Há muitas provas de que as leis de drogas levam ao encarceramento massivo. O relatório “Avançando a reforma da política de drogas: uma nova abordagem para a descriminalização”, destaca que no Brasil a população carcerária cresceu exponencialmente desde a virada do século XXI, após mudanças nas leis nacionais sobre drogas terem levado a um aumento de 62% das detenções por delitos envolvendo drogas, entre 2007 e 2010. Em 2014, o nível de ocupação prisional era de 157%. Igualmente, o medo do aumento do consumo de metanfetamina na Tailândia levou o governo a reprimir os usuários, causando a prisão de quase 196 mil pessoas em 2012. Hoje, as prisões tailandesas estão superlotadas em nível alarmante, com ocupação em 144% de sua capacidade oficial; 70% dos detentos cumprem pena por crimes relacionados a drogas.
Nos Estados Unidos, o encarceramento em massa provocado pelas leis sobre drogas – inclusive a que obriga a um período mínimo de sentença em casos de delitos menos graves – tem tido um impacto devastador sobre minorias raciais: embora os negros representem 13% da população norte-americana, eles são quase 40% dos detentos nos níveis estadual e federal por delitos ligados a drogas. Enquanto isso, a comunidade latina, que responde por 17% da população, constitui 38% dos detidos em prisões federais por delitos ligados a drogas.
Igualmente devastador é o impacto da criminalização sobre as mulheres. Estatísticas de sistemas prisionais revelam que a porcentagem de encarceradas por crimes relacionados a drogas supera a de homens. Em partes da América Latina e do Sudeste Asiático, mais de 70% das mulheres presas foram condenadas por delitos de drogas, incluindo o porte.
O encarceramento de mulheres que cometem infrações menores ligadas a drogas pode ter um profundo impacto negativo sobre a família, em especial sobre os filhos. Além disso, em todo o mundo, mães e gestantes que usam drogas têm medo de procurar ajuda ou de acessar serviços de tratamento ou redução de danos devido ao risco de perder a guarda dos filhos.

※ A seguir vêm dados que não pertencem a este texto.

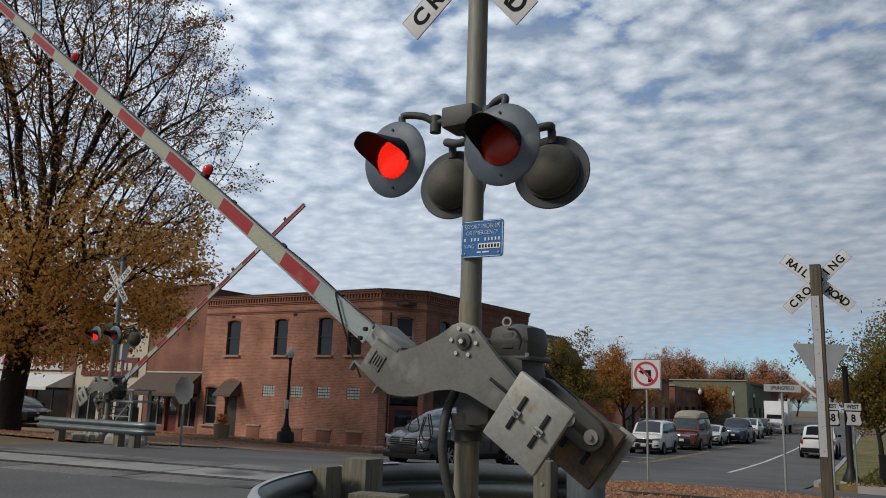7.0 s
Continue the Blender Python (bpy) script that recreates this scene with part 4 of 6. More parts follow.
    # This side's shade is put into its colour by the darker brick.
    e = part("wall_east", wall_mesh(0, 10.4, 0, H, eh, 0.3), BRICK_DARK, root, "street front in brick darkened for shade", sm=False)
    e.matrix_basis = m
    cornice_run(0, 10.4, H, root, m)
    for a, b, c0, d0 in eh[:4]:
        sash_window(e, a, b, c0, d0)
    for a, b, c0, d0 in eh[4:]:
        part("shop_window", box(B(), ((a + b) / 2, 0.14, (c0 + d0) / 2), (b - a, 0.04, d0 - c0)), GLASS_DARK, e, "dark shop window", sm=False)
    # other sides and roof
    part("wall_west", box(B(), (-11.9, 6.2, 3.7), (0.3, 11.7, 7.4)), BRICK, root, sm=False)
    part("wall_north", box(B(), (-5.0, 11.9, 3.6), (13.9, 0.3, 7.2)), BRICK, root, sm=False)
    part("roof", box(B(), (-5.3, 6.1, 6.85), (13.0, 11.2, 0.12)), ROOFING, root, sm=False)
    part("roof_vent", tube(tube(B(), (-10.2, 1.2, 6.8), (-10.2, 1.2, 7.72), 0.14, seg=12), (-10.2, 1.2, 7.66), (-10.2, 1.2, 7.76), 0.2, seg=12), GALV, root)
    part("downpipe", tube(B(), (0.35, 0.28, 0.1), (0.35, 0.28, 6.4), 0.04, seg=8), BLACK, root)
    return root


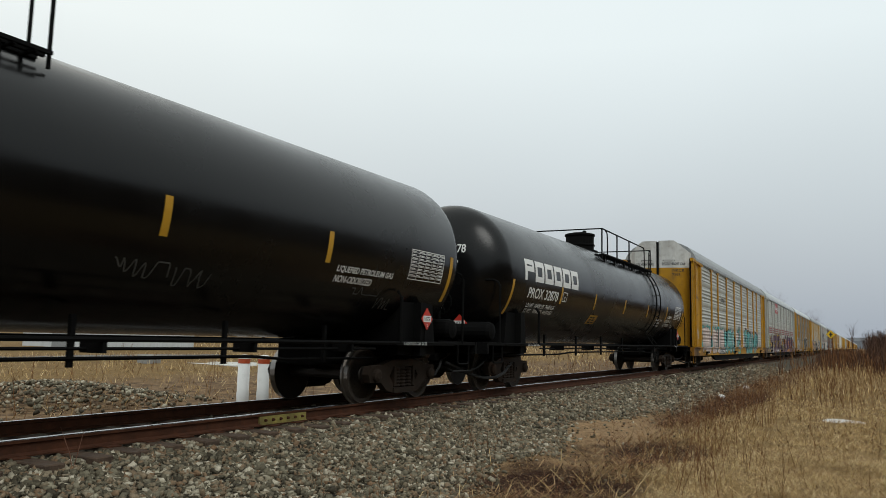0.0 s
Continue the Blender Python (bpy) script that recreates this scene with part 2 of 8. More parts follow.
def box(bm, x0, x1, y0, y1, z0, z1, bevel=0.0, mat=0):
    vs = [bm.verts.new(c) for c in ((x0, y0, z0), (x1, y0, z0), (x1, y1, z0), (x0, y1, z0), (x0, y0, z1), (x1, y0, z1), (x1, y1, z1), (x0, y1, z1))]
    fs = [bm.faces.new([vs[i] for i in f]) for f in ((3, 2, 1, 0), (4, 5, 6, 7), (0, 1, 5, 4), (1, 2, 6, 5), (2, 3, 7, 6), (3, 0, 4, 7))]
    for f in fs:
        f.material_index = mat
    if bevel:
        es = list({e for f in fs for e in f.edges})
        bmesh.ops.bevel(bm, geom=es, offset=bevel, segments=1, affect="EDGES", material=mat)
    return bm


def boxes(*rows, bevel=0.0):
    bm = bmesh.new()
    for r in rows:
        box(bm, *r, bevel=bevel)
    return bm


def tube(bm, path, r, sides=8, caps=True, mat=0):
    """A round bar along a list of points."""
    pts = [Vector(p) for p in path]
    rings = []
    for i, p in enumerate(pts):
        d = ((pts[min(i + 1, len(pts) - 1)] - p).normalized() + (p - pts[max(i - 1, 0)]).normalized()).normalized()
        up = Vector((0, 0, 1)) if abs(d.z) < 0.9 else Vector((1, 0, 0))
        a = d.cross(up).normalized()
        b = d.cross(a)
        rr = r[i] if isinstance(r, (list, tuple)) else r
        rings.append([bm.verts.new(p + rr * (a * math.cos(k * math.tau / sides) + b * math.sin(k * math.tau / sides))) for k in range(sides)])
    for s, t in zip(rings, rings[1:]):
        for k in range(sides):
            bm.faces.new((s[k], s[(k + 1) % sides], t[(k + 1) % sides], t[k])).material_index = mat
    if caps:
        bm.faces.new(rings[0][::-1]).material_index = mat
        bm.faces.new(rings[-1]).material_index = mat
    return bm


def lathe(bm, profile, axis="y", sides=24, mat=0, centre=(0, 0, 0)):
    """A turned body: profile of (along, radius) about an axis."""
    rings = []
    for a, r in profile:
        ring = []
        for k in range(sides):
            c, s = r * math.cos(k * math.tau / sides), r * math.sin(k * math.tau / sides)
            p = {"x": (a, c, s), "y": (c, a, s), "z": (c, s, a)}[axis]
            ring.append(bm.verts.new((p[0] + centre[0], p[1] + centre[1], p[2] + centre[2])))
        rings.append(ring)
    for s, t in zip(rings, rings[1:]):
        for k in range(sides):
            bm.faces.new((s[k], s[(k + 1) % sides], t[(k + 1) % sides], t[k])).material_index = mat
    bm.faces.new(rings[0][::-1]).material_index = mat
    bm.faces.new(rings[-1]).material_index = mat
    bmesh.ops.recalc_face_normals(bm, faces=bm.faces[:])
    return bm


def prism(bm, outline, x0, x1, mat=0):
    """An outline in (y, z), counter-clockwise seen from +x, given thickness from x0 to x1."""
    a = [bm.verts.new((x0, y, z)) for y, z in outline]
    b = [bm.verts.new((x1, y, z)) for y, z in outline]
    n = len(a)
    bm.faces.new(a[::-1]).material_index = mat
    bm.faces.new(b).material_index = mat
    for i in range(n):
        bm.faces.new((a[i], a[(i + 1) % n], b[(i + 1) % n], b[i])).material_index = mat
    return bm


KEPT = {}


def kept(key, make):
    """Shares mesh data between alike parts."""
    if key not in KEPT:
        KEPT[key] = make()
    return KEPT[key]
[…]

Pastoral Carcerária é favorável à descriminalização das drogas
Após mais esse relatório internacional sobre os prejuízos da criminalização das drogas, com especial impacto no encarceramento em massa, a Pastoral Carcerária reforça que é favorável à descriminalização das drogas, como consta na Agenda Nacional pelo Desencarceramento:
“A política de ‘guerra às drogas’ traz impactos imensos ao sistema carcerário e é determinante na construção de carreiras criminalizadas entre jovens pobres das periferias. O número de pessoas presas por tráfico mais do que triplicou entre 2005 e 2011, passando de 31.520 para 115.287. O modelo atual (cujo marco legal é a Lei 11.343/2006), além de, obviamente, não atingir o objetivo de evitar a utilização de entorpecentes, agrava o problema, eis que as pessoas presas sob acusação de tráfico são, em regra, aquelas que estão na base da hierarquia do comércio de entorpecentes: pessoas pobres (geralmente primárias), residentes na periferia, que não raras vezes traficam para sustentar o próprio vício… A política de combate às drogas é ainda mais cruel quando se trata das mulheres: mais do que a metade da população prisional feminina é composta de mulheres acusadas por crime de tráfico de drogas. Já passa do tempo de romper com a deletéria guerra estadunidense contra as drogas (e, por via oblíqua, contra os periféricos) e elevar o enfrentamento aos efeitos nocivos do uso de entorpecentes ao patamar de política de saúde e de educação públicas”.